Friday, December 08, 2006

Speed dating meets table service

So we took the bedding out of the wardrobe where it had been piled against the outer, wettest wall of the house and lo and behold it was damp and unusable. The fact had to be faced that it would have to go to the recycling centre and off we went, deposited sheets, pillow cases, duvets, duvet covers into the great yellow bins from which they will be made into socks for elves in Switzerland. Then we started thinking about lunch.

"I'll buy, if you like," I said.
"Okay. We could go to The Place in the Village. It's nice."

The Place in the Village is in the back of the Pub in the Village and as we had arrived ten minutes early for service, we bought tea and coffee and sat down at our Number 18 table and chatted. A large group of women in their 60s were gabbing away loudly in one large corner. Artificial Christmas trees blinked little multi-coloured lights at us. Kitchen staff busied themselves behind the self-service counter.

When the carvery opened for business, we queued and ordered peppered steak and chicken curry and sat down to eat.

A hand appeared from no-where and swiped the empty tray from my hand before my ass reached the chair.

"Er. Thanks," I said to the back of the girl, now quite a distance away.

Herself proclaimed the steak to be rare, which is not a complete crime in her lexicon of food faults, but is fairly close to the top. Oh, and the carrots were cold. I decided the chicken was tasteless and the curry barely registering. But feck it! It's better than cooking, eh? Sure, aren't we on holiday?

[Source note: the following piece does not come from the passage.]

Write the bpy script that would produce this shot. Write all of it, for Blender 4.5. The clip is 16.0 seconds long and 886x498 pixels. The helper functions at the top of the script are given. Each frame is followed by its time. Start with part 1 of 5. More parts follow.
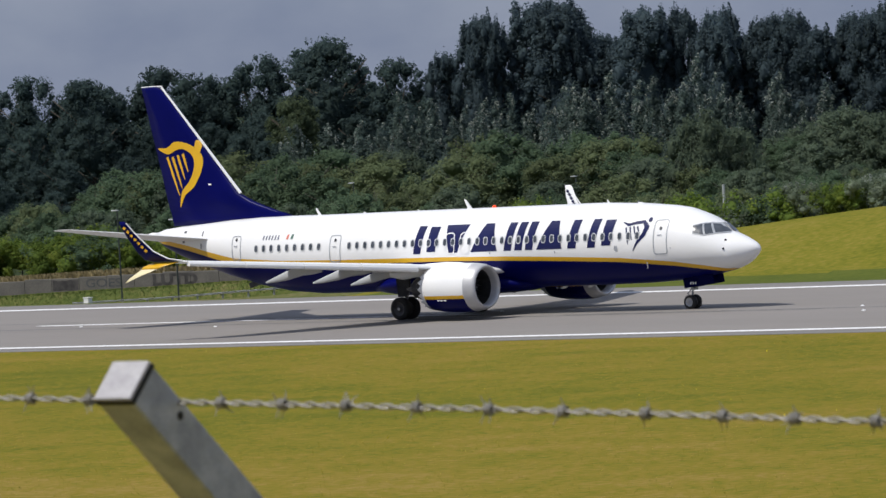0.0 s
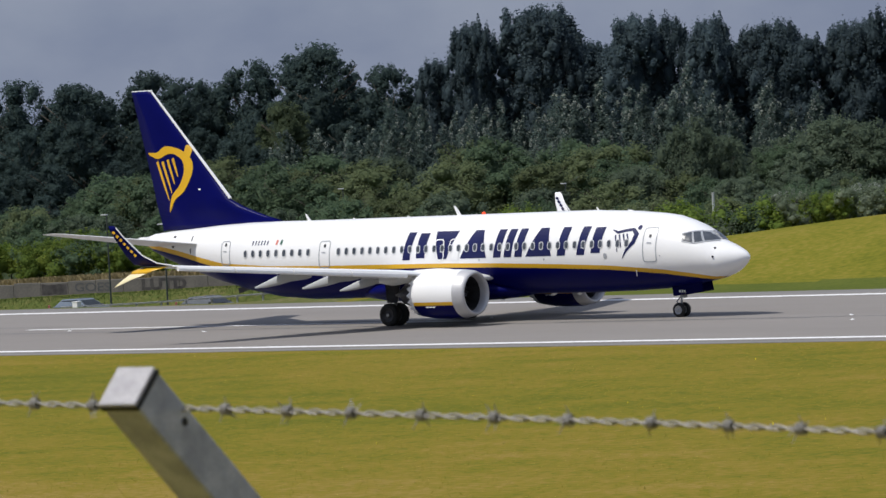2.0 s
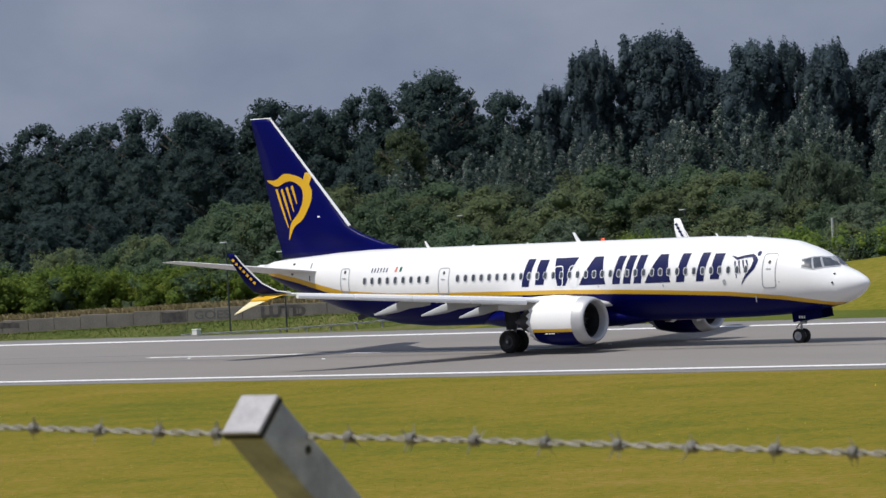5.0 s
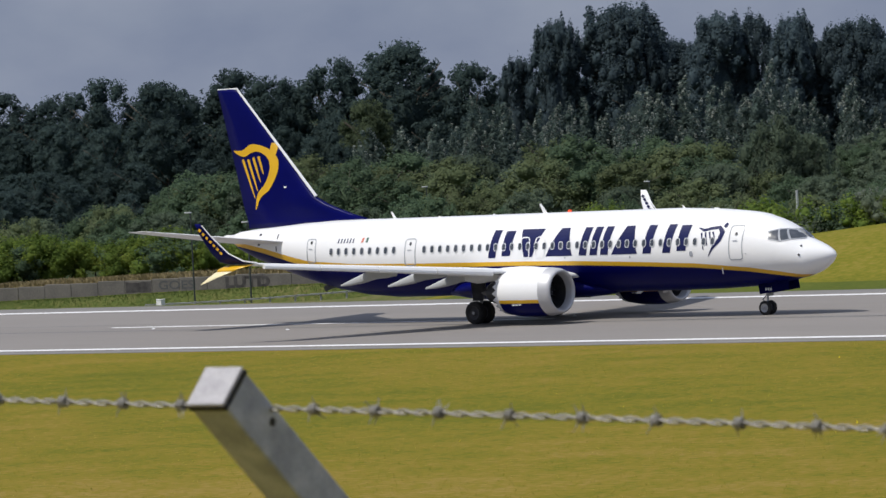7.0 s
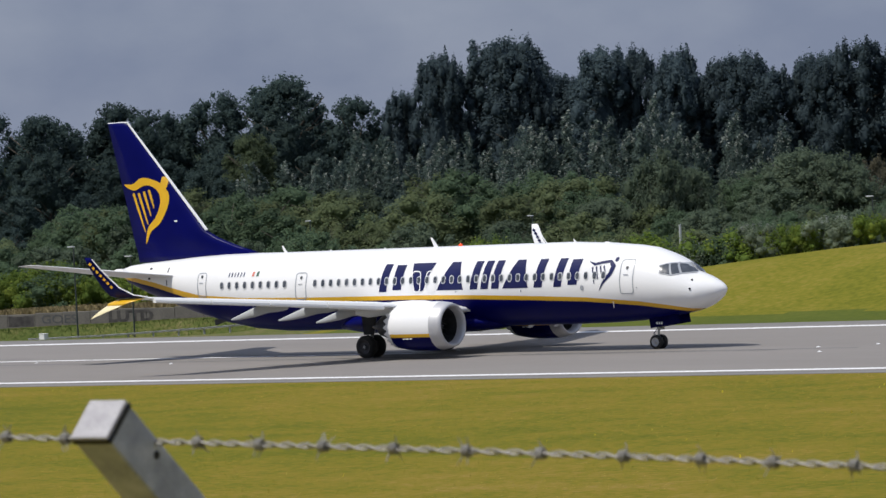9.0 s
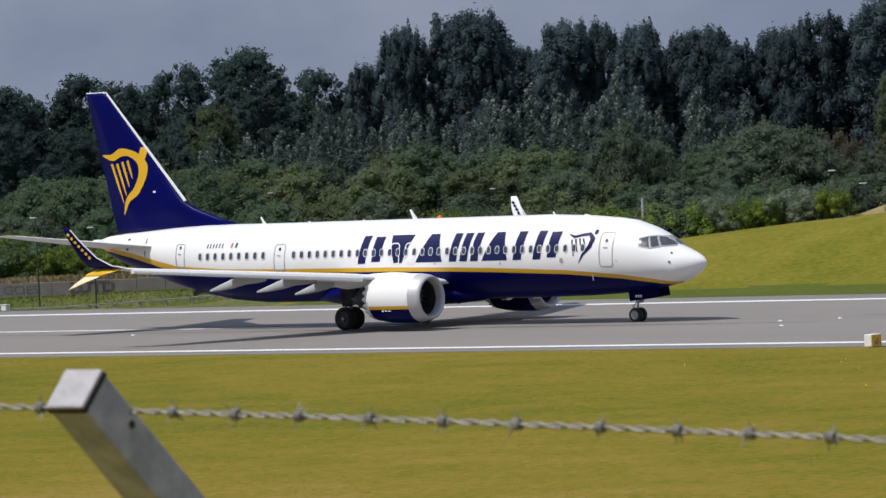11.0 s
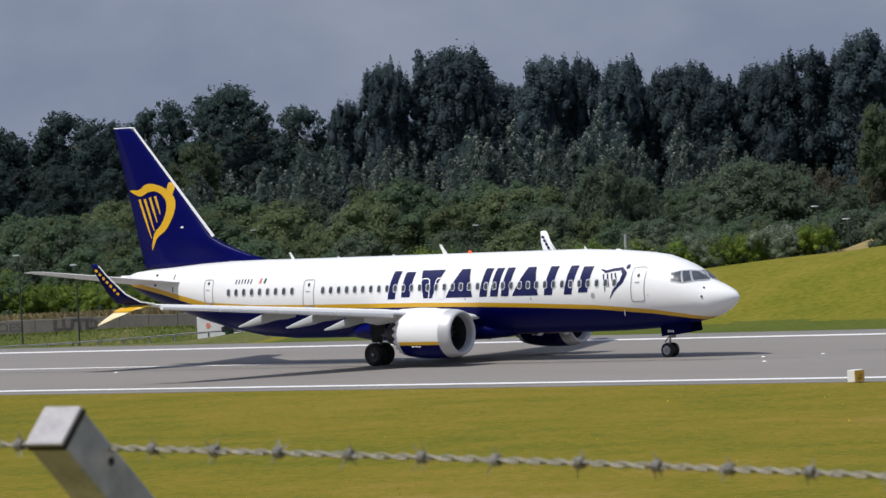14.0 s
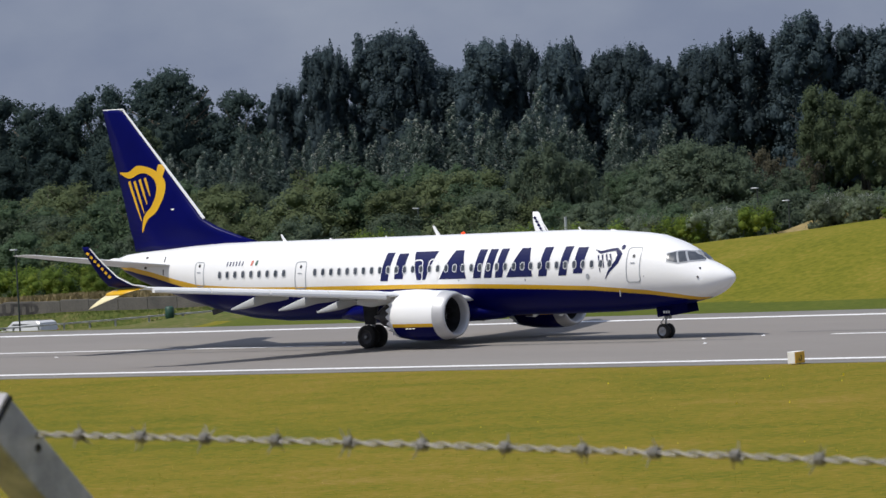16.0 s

Grand.

The hand reappeared and removed the plastic Number 18 from the centre of the table.

"We appear to be no longer sitting at a table," I said to Herself.

We talked a little about plans for the afternoon, then Herself made a visit to the Ladys' Room.

"Excuse me," the waitress cooed in my ear in Eastern European English. "Are you finished?" Her eyebrows wiggled slightly as she nodded towards my plate.

"Er, yes. Thank you."

"And this woman...?" She pointed at Herself's half-eaten steak and cold veg.

"Yes."

The plates blinked out of existence. She scuttled off towards the kitchen.

A new hand appeared and a plastic Number 17 appeared in the middle of the table. Was this demotion, I wondered. Or had we moved up a place in the charts?

Someone walked by and Herself's coffee cup vanished. On the next pass, a hand alighted on top of my ceramic teapot.

"Are you finished?" a Dublin voice said. Before I could answer, it continued: "Oh I'll just leave them." When I looked up there was no-one there.

Bloody hell! You can take the aul' "efficient service" a bit too far, you know?

We got into the car and drove away, checking through the rolled-down windows that the windshield wipers and hubcaps were still on... We weren't finished with them.